» WHAT TO WORK ON
Return the listing below verbatim. Pictures do not belong in the copy.

BEGIN

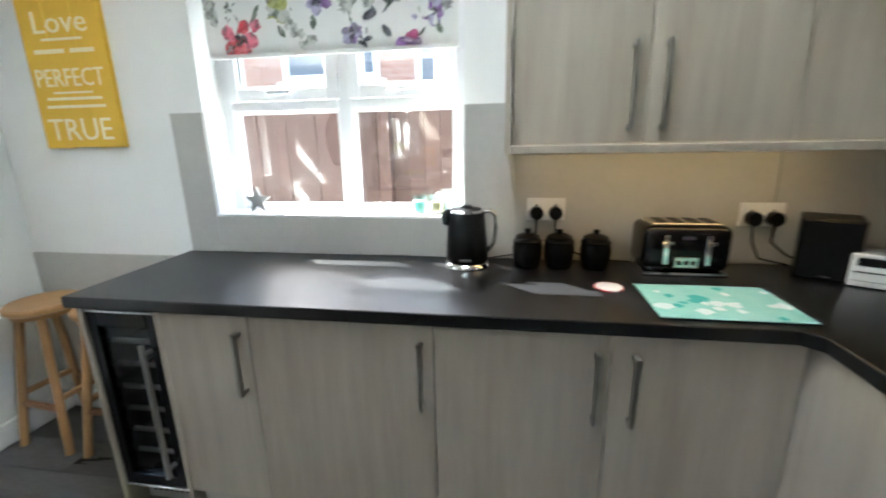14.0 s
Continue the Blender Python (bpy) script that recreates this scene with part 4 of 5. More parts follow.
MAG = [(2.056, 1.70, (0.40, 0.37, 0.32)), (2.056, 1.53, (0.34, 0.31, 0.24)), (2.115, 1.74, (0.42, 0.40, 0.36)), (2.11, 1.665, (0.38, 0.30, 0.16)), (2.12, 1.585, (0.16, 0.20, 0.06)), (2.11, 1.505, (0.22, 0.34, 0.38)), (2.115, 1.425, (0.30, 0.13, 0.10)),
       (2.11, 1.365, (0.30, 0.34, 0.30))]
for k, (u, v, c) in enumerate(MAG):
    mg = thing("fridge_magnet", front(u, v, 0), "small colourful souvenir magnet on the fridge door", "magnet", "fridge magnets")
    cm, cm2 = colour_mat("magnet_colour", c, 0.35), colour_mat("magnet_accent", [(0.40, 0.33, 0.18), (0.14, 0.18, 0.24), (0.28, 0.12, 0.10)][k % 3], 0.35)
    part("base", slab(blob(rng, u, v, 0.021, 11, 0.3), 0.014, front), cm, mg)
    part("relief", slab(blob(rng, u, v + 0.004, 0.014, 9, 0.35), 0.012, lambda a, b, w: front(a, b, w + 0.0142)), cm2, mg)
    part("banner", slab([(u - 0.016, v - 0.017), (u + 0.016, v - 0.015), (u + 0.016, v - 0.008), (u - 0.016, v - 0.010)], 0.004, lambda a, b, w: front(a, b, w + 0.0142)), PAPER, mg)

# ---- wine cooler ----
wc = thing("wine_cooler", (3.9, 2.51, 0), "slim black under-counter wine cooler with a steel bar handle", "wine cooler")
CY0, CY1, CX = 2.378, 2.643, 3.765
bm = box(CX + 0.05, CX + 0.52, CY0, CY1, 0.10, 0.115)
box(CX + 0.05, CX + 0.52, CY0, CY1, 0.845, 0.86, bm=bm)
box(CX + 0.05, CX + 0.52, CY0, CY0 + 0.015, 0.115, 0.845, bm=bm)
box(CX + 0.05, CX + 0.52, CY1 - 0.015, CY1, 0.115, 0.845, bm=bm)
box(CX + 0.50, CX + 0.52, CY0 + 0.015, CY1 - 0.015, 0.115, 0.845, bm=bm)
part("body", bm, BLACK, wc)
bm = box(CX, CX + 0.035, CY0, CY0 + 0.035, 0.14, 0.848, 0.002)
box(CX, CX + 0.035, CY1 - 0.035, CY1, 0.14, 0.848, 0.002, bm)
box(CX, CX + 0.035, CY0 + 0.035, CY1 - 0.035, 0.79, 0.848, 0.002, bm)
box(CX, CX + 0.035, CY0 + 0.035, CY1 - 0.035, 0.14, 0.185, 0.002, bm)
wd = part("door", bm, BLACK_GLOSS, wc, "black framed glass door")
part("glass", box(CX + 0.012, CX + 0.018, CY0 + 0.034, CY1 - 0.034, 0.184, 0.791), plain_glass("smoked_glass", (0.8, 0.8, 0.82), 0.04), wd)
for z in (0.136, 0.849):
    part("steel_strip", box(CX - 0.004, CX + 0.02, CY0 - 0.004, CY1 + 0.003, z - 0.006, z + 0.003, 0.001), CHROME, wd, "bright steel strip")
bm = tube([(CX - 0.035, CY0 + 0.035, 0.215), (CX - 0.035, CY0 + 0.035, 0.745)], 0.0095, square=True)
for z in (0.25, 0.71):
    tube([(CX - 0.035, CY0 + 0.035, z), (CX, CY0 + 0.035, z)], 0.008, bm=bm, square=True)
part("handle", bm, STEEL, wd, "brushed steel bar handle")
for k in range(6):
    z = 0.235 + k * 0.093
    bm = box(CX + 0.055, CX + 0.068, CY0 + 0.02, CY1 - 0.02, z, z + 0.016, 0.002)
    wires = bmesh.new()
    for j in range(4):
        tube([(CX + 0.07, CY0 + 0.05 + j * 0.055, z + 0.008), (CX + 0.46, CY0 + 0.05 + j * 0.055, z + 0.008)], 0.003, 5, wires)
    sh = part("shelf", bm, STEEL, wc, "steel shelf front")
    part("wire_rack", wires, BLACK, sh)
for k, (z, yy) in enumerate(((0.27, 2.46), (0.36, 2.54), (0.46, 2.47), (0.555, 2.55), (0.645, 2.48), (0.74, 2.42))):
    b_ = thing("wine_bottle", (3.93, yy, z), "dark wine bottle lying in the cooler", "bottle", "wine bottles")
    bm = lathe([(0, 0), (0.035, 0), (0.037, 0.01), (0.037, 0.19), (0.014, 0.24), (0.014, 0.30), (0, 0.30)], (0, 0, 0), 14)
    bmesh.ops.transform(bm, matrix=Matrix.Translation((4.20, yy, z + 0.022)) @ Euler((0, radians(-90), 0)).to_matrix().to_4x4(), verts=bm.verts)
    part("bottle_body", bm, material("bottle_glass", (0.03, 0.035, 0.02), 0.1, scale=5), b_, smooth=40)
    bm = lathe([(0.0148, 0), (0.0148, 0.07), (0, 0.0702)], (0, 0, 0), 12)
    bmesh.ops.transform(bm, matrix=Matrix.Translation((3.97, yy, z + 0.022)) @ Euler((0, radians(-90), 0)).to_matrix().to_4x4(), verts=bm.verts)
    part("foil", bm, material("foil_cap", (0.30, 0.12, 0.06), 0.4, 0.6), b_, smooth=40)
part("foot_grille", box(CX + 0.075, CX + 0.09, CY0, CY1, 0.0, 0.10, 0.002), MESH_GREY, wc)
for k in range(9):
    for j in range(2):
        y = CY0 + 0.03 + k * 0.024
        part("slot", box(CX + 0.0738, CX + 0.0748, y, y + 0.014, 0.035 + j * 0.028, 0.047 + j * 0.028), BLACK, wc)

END

» COMPLETED EXERCISE
14.0 s
Continue the Blender Python (bpy) script that recreates this scene with part 4 of 5. More parts follow.
MAG = [(2.056, 1.70, (0.40, 0.37, 0.32)), (2.056, 1.53, (0.34, 0.31, 0.24)), (2.115, 1.74, (0.42, 0.40, 0.36)), (2.11, 1.665, (0.38, 0.30, 0.16)), (2.12, 1.585, (0.16, 0.20, 0.06)), (2.11, 1.505, (0.22, 0.34, 0.38)), (2.115, 1.425, (0.30, 0.13, 0.10)),
       (2.11, 1.365, (0.30, 0.34, 0.30))]
for k, (u, v, c) in enumerate(MAG):
    mg = thing("fridge_magnet", front(u, v, 0), "small colourful souvenir magnet on the fridge door", "magnet", "fridge magnets")
    cm, cm2 = colour_mat("magnet_colour", c, 0.35), colour_mat("magnet_accent", [(0.40, 0.33, 0.18), (0.14, 0.18, 0.24), (0.28, 0.12, 0.10)][k % 3], 0.35)
    part("base", slab(blob(rng, u, v, 0.021, 11, 0.3), 0.014, front), cm, mg)
    part("relief", slab(blob(rng, u, v + 0.004, 0.014, 9, 0.35), 0.012, lambda a, b, w: front(a, b, w + 0.0142)), cm2, mg)
    part("banner", slab([(u - 0.016, v - 0.017), (u + 0.016, v - 0.015), (u + 0.016, v - 0.008), (u - 0.016, v - 0.010)], 0.004, lambda a, b, w: front(a, b, w + 0.0142)), PAPER, mg)

# ---- wine cooler ----
wc = thing("wine_cooler", (3.9, 2.51, 0), "slim black under-counter wine cooler with a steel bar handle", "wine cooler")
CY0, CY1, CX = 2.378, 2.643, 3.765
bm = box(CX + 0.05, CX + 0.52, CY0, CY1, 0.10, 0.115)
box(CX + 0.05, CX + 0.52, CY0, CY1, 0.845, 0.86, bm=bm)
box(CX + 0.05, CX + 0.52, CY0, CY0 + 0.015, 0.115, 0.845, bm=bm)
box(CX + 0.05, CX + 0.52, CY1 - 0.015, CY1, 0.115, 0.845, bm=bm)
box(CX + 0.50, CX + 0.52, CY0 + 0.015, CY1 - 0.015, 0.115, 0.845, bm=bm)
part("body", bm, BLACK, wc)
bm = box(CX, CX + 0.035, CY0, CY0 + 0.035, 0.14, 0.848, 0.002)
box(CX, CX + 0.035, CY1 - 0.035, CY1, 0.14, 0.848, 0.002, bm)
box(CX, CX + 0.035, CY0 + 0.035, CY1 - 0.035, 0.79, 0.848, 0.002, bm)
box(CX, CX + 0.035, CY0 + 0.035, CY1 - 0.035, 0.14, 0.185, 0.002, bm)
wd = part("door", bm, BLACK_GLOSS, wc, "black framed glass door")
part("glass", box(CX + 0.012, CX + 0.018, CY0 + 0.034, CY1 - 0.034, 0.184, 0.791), plain_glass("smoked_glass", (0.8, 0.8, 0.82), 0.04), wd)
for z in (0.136, 0.849):
    part("steel_strip", box(CX - 0.004, CX + 0.02, CY0 - 0.004, CY1 + 0.003, z - 0.006, z + 0.003, 0.001), CHROME, wd, "bright steel strip")
bm = tube([(CX - 0.035, CY0 + 0.035, 0.215), (CX - 0.035, CY0 + 0.035, 0.745)], 0.0095, square=True)
for z in (0.25, 0.71):
    tube([(CX - 0.035, CY0 + 0.035, z), (CX, CY0 + 0.035, z)], 0.008, bm=bm, square=True)
part("handle", bm, STEEL, wd, "brushed steel bar handle")
for k in range(6):
    z = 0.235 + k * 0.093
    bm = box(CX + 0.055, CX + 0.068, CY0 + 0.02, CY1 - 0.02, z, z + 0.016, 0.002)
    wires = bmesh.new()
    for j in range(4):
        tube([(CX + 0.07, CY0 + 0.05 + j * 0.055, z + 0.008), (CX + 0.46, CY0 + 0.05 + j * 0.055, z + 0.008)], 0.003, 5, wires)
    sh = part("shelf", bm, STEEL, wc, "steel shelf front")
    part("wire_rack", wires, BLACK, sh)
for k, (z, yy) in enumerate(((0.27, 2.46), (0.36, 2.54), (0.46, 2.47), (0.555, 2.55), (0.645, 2.48), (0.74, 2.42))):
    b_ = thing("wine_bottle", (3.93, yy, z), "dark wine bottle lying in the cooler", "bottle", "wine bottles")
    bm = lathe([(0, 0), (0.035, 0), (0.037, 0.01), (0.037, 0.19), (0.014, 0.24), (0.014, 0.30), (0, 0.30)], (0, 0, 0), 14)
    bmesh.ops.transform(bm, matrix=Matrix.Translation((4.20, yy, z + 0.022)) @ Euler((0, radians(-90), 0)).to_matrix().to_4x4(), verts=bm.verts)
    part("bottle_body", bm, material("bottle_glass", (0.03, 0.035, 0.02), 0.1, scale=5), b_, smooth=40)
    bm = lathe([(0.0148, 0), (0.0148, 0.07), (0, 0.0702)], (0, 0, 0), 12)
    bmesh.ops.transform(bm, matrix=Matrix.Translation((3.97, yy, z + 0.022)) @ Euler((0, radians(-90), 0)).to_matrix().to_4x4(), verts=bm.verts)
    part("foil", bm, material("foil_cap", (0.30, 0.12, 0.06), 0.4, 0.6), b_, smooth=40)
part("foot_grille", box(CX + 0.075, CX + 0.09, CY0, CY1, 0.0, 0.10, 0.002), MESH_GREY, wc)
for k in range(9):
    for j in range(2):
        y = CY0 + 0.03 + k * 0.024
        part("slot", box(CX + 0.0738, CX + 0.0748, y, y + 0.014, 0.035 + j * 0.028, 0.047 + j * 0.028), BLACK, wc)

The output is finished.